Mal'tsovs'ka, Mariia / Мальцовська, Марія
Born in 1951 in Rusky Potok, Slovakia, Maria Mal'tsovs'ka graduated from Safarik University in Presov in 1975. She worked for several Ukrainian-language newspapers and magazines before joining the editorial staff of the Rusyn-language newspaper Narodny novynky upon its foundation in 1991. She began writing short stories as a student and published two collections of Ukrainian-language stories in1988 and 1991.
Her first Rusyn-language stories published in Manna i oskomyna (1994) are deceptively simple in form. The opening story, "Materyna svichka" (Mother's Candle) straddles the borders of fiction and autobiography. The heroine is a sophisticated, educated newspaper editor who undertakes the care of her old-fashioned mother, a symbol of Rusyn tenacity in a flowered kerchief, who loves wild flowers and folk songs. Through dreams, reminiscences, and conversations, the author manages to treat themes that resonate with the nation's experience, such as childhood memories of herding cows and climbing haystacks, her father's wartime exploits and his winter work in the Czech forests, the family's hardships at home, Easter bread baking, and her mother's peryna (down-filled bed covering.) Offsetting the sentimentality and the specifically local themes and imagery, however, is the narrator's expression of frustration at her inability to solve her parents' problems, her fatigue in trying to deal with them, and her feeling of being torn between her own life and her responsibilities to her parents - emotions common to first-generation intellectuals across the world.
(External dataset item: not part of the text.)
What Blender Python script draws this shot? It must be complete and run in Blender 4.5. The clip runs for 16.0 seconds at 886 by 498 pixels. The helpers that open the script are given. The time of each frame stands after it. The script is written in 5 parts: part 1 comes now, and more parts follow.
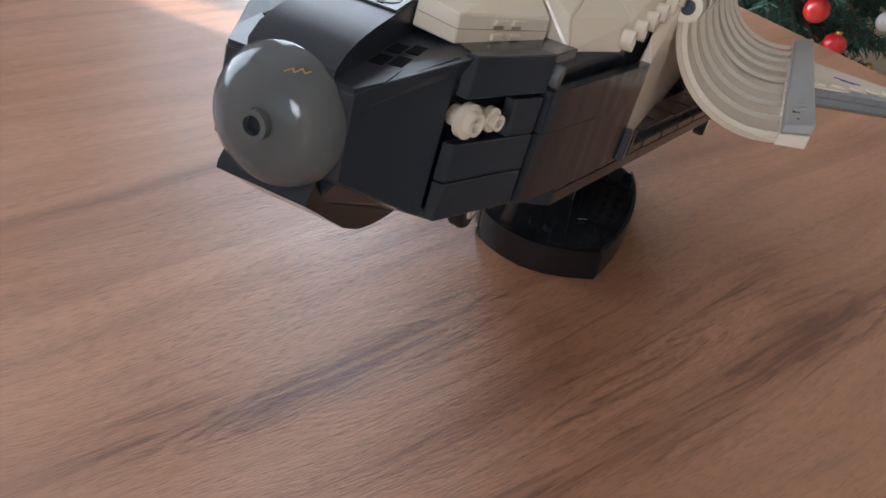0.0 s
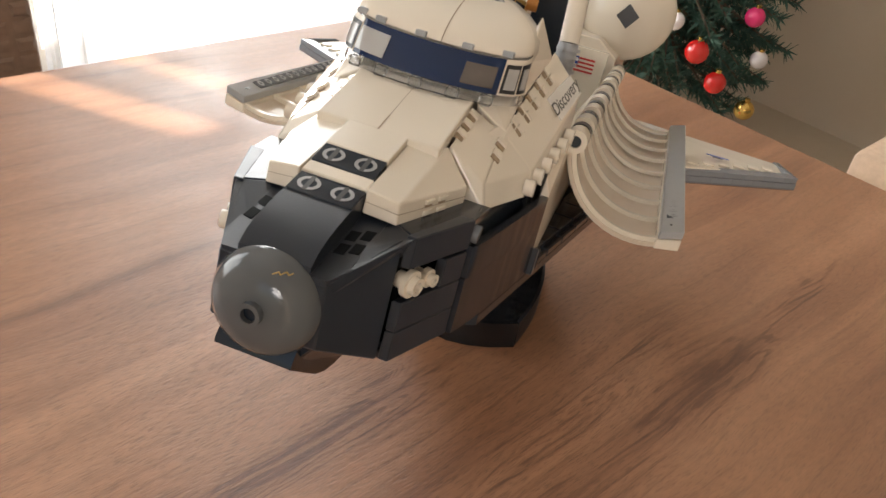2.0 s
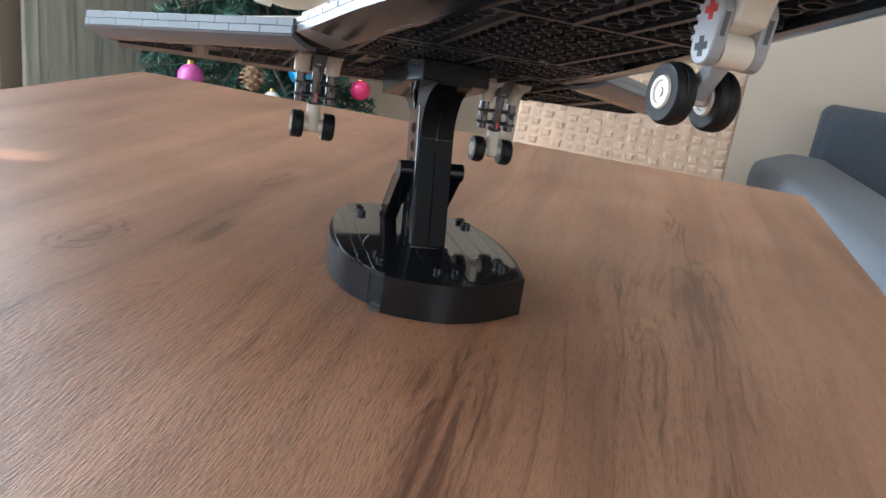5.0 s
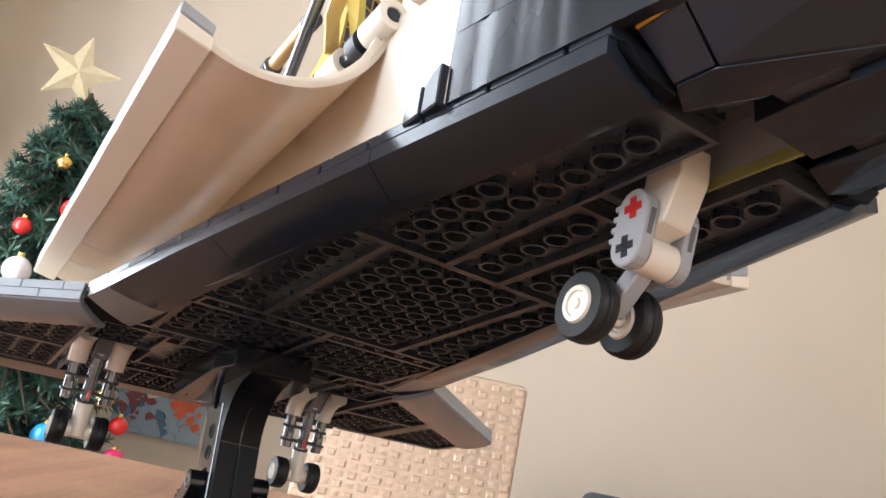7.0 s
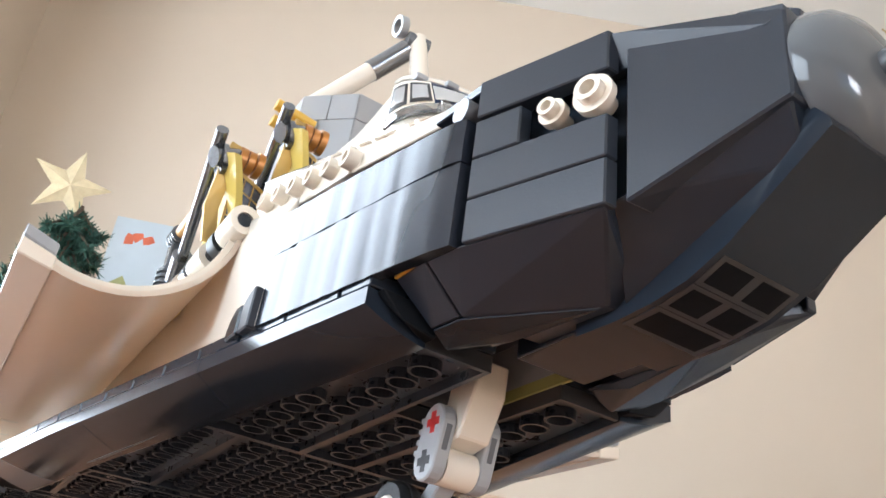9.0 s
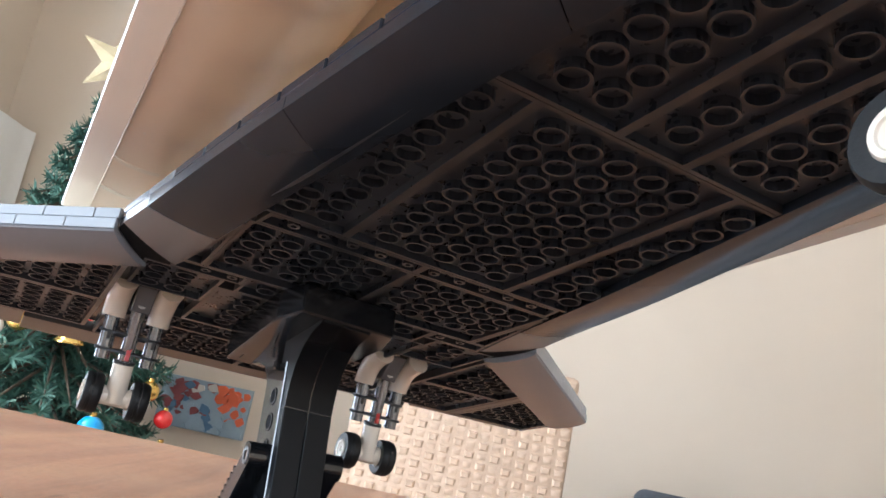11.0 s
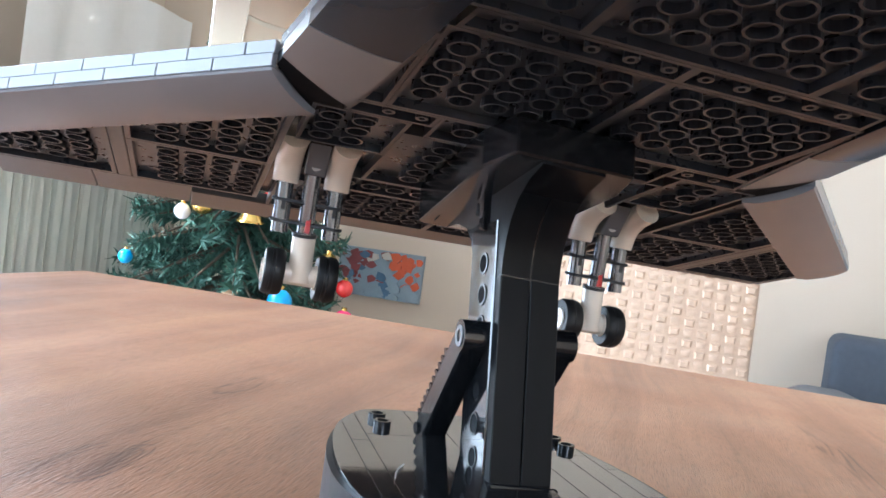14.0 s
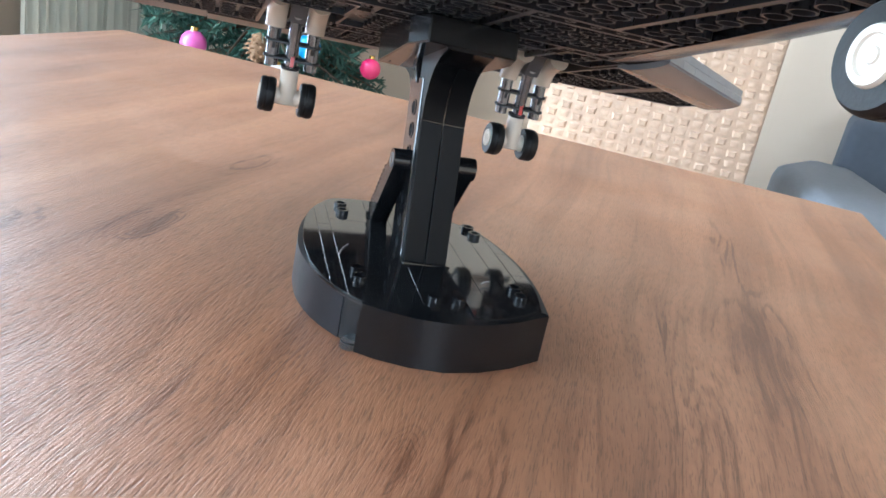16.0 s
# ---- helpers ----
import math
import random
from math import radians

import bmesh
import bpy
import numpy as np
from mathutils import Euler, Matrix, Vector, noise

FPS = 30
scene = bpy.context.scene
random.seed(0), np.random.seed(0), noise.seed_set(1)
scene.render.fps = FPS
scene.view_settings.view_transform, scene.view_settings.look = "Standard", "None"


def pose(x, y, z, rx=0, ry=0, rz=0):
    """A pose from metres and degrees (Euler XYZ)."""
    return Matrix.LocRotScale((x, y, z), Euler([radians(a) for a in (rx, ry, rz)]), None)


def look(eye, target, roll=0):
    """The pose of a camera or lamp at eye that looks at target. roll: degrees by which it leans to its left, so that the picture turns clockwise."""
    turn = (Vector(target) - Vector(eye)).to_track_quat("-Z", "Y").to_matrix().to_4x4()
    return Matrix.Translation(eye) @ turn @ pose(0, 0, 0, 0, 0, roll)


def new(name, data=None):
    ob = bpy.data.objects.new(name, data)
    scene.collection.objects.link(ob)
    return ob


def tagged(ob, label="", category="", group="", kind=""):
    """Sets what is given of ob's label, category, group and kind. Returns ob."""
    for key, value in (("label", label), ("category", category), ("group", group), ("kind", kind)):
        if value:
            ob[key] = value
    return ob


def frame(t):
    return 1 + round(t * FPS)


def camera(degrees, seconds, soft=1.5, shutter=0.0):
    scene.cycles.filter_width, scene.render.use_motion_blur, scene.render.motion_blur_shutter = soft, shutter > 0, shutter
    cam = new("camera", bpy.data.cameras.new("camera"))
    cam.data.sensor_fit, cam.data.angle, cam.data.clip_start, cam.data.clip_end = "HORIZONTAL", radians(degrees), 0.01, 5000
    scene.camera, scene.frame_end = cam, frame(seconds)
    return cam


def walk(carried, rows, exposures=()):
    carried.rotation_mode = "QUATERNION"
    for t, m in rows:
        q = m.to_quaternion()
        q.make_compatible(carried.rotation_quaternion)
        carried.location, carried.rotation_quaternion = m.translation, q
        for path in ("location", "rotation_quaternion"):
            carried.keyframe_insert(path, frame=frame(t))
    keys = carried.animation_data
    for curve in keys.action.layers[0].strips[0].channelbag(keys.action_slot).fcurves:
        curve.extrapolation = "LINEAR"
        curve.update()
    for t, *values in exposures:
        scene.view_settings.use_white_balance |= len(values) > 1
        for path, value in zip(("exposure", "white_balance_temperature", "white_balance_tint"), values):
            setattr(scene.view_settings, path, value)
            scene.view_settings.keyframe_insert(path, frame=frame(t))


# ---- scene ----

In "Rozkvitnuta planka" (Rose in Bloom), Mal'tsovs'ka uses allegory to make subtle points about the Rusyn people in the past and their prospects for the future. In this coming-of-age story, a thematic allegory that crosses many emerging literatures, Mal'tsovs'ka moves between the worlds of the historical and the imaginary in the style that has become known as "magical realism." She taps into myths, legends, fairy tales, and superstitions, presenting them as positive inner resources of the folk, resources that allowed them to exert some control over their uncertain history and thereby survive into the modern age. In a dialogue with the Rusyn past, she reassesses modern values in a counterpoint with tradition, valorizing what had been dismissed as "backward" and asserting its relevance for contemporary society.
In the title story, "Manna i oskomyna" (Heavenly Sweetness and Bitterness), Mal'tsovs'ka combines national and feminist concerns in a tale about exploitation and liberation that has obvious allegorical overtones. The heroine, Nastia, demonstrates a confluence of old-world values and modern-age self-sufficiency. In this story as in the others, Mal'tsovs'ka focuses on moments and processes that reveal cultural differences across space and time. She places her characters and her readers in the in-between spaces where they must elaborate strategies of selfhood that mediate between tradition and modernity. Her characters, like the Rusyn people, must negotiate their own path toward equality and a sense of wholeness.
Mal'tsovs'ka's second Rusyn-language collection, Pid Rusyn'skym nebom (1998), traces modern Rusyn history through the life of Mariia Piptova, the real-life heroine of this documentary that crosses the genres of fiction and biography. Using indirect speech and internal monologue in the heroine's native dialect, Mal'tsovs'ka explores feminine psychology in the broader, national context. The result is a detailed analysis of the Rusyn social environment of the second half of the twentieth century and an elaboration of modern Rusyn historical memory.
Mal'tsovs'ka has also written stories for children (Prypovidkova luchka, 1995).